What Is the Most Common Post-Rotation Failure?
The most common failure is replacing signer identities while leaving the original trust posture mostly intact. Teams rotate the set, but the same governance lane approves expansion, the same operator workflow still concentrates power, the same queue state remains unresolved, or the same routes reopen before containment evidence is strong enough.
rotation_ready = all([
compromised_signers_evicted,
delegated_access_revoked,
new_signer_independence_checked,
reopen_controls_revalidated,
route_scope_narrowed
])
if not rotation_ready:
keep_bridge_in_recovery_mode()
That is also why signer rotation should be paired with bridge emergency queue invalidation design when pending work may still reflect pre-rotation trust assumptions.
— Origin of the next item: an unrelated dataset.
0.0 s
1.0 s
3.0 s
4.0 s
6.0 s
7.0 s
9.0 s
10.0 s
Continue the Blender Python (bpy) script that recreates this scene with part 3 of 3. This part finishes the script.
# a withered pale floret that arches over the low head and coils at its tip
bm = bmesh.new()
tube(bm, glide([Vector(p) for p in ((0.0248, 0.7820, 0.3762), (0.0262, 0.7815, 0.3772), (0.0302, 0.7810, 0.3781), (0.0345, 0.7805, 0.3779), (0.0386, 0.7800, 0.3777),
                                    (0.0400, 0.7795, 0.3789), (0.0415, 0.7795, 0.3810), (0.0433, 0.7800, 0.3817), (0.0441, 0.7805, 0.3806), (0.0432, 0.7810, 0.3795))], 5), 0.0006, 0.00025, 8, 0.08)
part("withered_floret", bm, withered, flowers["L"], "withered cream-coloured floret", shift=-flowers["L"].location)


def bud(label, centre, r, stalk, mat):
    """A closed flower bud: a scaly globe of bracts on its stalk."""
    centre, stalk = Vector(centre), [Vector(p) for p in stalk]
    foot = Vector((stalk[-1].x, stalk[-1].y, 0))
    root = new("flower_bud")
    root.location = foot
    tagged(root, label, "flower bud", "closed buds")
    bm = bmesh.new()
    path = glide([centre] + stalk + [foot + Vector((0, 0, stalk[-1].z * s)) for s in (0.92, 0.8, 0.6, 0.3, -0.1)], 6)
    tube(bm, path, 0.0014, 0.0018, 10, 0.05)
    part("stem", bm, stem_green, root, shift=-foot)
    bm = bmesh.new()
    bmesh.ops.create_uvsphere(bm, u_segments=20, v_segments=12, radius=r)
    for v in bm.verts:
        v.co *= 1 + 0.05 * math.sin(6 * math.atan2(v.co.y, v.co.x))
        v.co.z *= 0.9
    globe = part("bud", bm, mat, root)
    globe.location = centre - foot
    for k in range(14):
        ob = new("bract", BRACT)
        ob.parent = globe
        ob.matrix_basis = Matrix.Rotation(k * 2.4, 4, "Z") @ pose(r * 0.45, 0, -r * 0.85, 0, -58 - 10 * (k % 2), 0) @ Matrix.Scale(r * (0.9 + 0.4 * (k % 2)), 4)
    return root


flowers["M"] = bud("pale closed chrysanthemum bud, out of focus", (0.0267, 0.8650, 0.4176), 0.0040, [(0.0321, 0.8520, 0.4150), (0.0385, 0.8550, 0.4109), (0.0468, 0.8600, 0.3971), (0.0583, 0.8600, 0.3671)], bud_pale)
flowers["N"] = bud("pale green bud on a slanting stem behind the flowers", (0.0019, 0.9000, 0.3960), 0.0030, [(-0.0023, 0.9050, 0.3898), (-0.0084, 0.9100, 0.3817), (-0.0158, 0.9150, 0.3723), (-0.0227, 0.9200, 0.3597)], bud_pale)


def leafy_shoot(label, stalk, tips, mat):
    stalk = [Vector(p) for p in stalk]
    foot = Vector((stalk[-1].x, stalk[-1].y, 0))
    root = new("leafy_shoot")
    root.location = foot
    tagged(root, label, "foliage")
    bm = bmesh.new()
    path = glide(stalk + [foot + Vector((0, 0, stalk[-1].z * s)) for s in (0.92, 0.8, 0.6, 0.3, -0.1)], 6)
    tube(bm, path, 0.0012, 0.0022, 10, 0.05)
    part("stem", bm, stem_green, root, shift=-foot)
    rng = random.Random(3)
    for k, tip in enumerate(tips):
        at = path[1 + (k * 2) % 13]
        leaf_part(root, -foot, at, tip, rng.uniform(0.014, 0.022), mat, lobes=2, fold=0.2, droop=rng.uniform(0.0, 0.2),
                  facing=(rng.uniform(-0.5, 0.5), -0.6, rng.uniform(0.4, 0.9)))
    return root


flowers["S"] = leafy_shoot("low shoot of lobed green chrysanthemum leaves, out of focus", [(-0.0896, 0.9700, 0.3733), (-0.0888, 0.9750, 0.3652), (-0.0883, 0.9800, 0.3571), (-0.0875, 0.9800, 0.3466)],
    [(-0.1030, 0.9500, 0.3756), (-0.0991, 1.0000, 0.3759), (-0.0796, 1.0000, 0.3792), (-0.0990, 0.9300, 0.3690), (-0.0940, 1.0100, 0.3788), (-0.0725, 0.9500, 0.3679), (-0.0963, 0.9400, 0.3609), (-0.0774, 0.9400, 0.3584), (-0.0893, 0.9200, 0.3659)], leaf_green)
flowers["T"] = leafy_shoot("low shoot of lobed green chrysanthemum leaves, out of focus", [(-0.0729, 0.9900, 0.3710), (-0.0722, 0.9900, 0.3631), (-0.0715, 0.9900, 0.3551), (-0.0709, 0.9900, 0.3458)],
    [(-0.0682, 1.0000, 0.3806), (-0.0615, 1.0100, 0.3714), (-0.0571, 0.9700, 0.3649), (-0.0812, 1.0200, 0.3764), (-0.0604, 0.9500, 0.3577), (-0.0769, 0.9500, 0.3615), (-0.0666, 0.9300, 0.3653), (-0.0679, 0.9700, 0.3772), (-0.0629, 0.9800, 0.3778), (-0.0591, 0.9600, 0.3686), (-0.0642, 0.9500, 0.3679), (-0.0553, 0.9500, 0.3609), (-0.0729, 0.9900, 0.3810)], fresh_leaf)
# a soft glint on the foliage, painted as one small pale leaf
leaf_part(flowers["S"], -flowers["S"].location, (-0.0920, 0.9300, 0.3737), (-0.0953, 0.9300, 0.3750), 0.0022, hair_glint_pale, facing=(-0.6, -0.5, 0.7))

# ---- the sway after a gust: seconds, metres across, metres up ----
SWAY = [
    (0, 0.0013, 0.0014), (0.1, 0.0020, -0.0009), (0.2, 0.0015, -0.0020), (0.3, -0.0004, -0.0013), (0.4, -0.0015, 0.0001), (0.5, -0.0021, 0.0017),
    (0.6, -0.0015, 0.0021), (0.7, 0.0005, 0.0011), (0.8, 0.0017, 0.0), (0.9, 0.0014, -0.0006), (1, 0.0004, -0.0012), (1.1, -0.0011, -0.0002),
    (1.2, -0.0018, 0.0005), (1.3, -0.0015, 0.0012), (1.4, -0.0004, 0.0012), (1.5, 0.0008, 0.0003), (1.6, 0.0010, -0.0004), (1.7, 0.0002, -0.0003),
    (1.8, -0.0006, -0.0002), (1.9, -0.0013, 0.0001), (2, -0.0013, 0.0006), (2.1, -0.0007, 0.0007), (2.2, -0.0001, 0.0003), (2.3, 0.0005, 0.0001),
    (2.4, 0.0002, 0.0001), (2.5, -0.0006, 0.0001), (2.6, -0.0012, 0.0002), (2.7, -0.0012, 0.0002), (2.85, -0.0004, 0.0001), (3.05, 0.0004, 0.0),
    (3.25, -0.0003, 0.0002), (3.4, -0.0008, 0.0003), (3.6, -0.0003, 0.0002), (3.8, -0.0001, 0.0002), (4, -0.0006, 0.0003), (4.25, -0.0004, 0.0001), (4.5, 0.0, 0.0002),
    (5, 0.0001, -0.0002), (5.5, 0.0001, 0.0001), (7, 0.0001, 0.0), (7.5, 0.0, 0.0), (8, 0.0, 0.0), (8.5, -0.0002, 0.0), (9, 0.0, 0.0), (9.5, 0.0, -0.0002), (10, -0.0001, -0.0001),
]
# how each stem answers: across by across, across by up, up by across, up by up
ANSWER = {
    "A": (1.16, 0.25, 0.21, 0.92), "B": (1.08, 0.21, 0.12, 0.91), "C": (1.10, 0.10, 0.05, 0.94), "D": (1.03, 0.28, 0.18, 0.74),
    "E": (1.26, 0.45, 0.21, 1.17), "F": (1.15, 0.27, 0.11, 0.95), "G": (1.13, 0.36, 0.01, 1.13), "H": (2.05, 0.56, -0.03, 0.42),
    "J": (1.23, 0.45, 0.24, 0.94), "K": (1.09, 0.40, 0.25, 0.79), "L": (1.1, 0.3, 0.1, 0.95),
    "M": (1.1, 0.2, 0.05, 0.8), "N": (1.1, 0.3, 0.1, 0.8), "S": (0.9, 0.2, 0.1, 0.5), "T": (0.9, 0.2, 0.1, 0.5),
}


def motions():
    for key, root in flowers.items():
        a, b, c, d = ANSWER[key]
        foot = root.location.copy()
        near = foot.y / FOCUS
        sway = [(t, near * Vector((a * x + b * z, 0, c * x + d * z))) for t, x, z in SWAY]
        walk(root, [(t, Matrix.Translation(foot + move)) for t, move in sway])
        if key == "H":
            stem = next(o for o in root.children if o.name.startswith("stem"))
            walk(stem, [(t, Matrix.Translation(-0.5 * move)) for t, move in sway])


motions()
A clean signer set cannot safely inherit a dirty recovery queue.
How Should Trust Be Reconstituted in Public and Operational Terms?
Trust reconstitution is partly technical and partly operational communication. Internally, the team needs hard evidence that the bridge has narrower assumptions than it had during compromise. Externally, users and counterparties need a credible story about what changed, what remains constrained, and why the reopen sequence is staged rather than instantaneous.
The strongest model is boring on purpose: document the new signer assumptions, keep route caps in place, verify that challenge and pause authority still work, and expand only when the bridge survives an observation window without renewed anomalies. That posture is less dramatic than an all-clear announcement, but it is much more believable.
Continue the bridge recovery path
Frequently Asked Questions
Is signer rotation enough after a bridge signer compromise?
Usually no. Rotation changes identities, but trust is only reconstituted when governance authority, enrollment checks, route reopen criteria, and operational monitoring are revalidated too.
What is the biggest post-rotation risk?
Reopening too early under a newly rotated signer set before the bridge proves that compromised assumptions, delegated access paths, and route-level controls have actually been narrowed.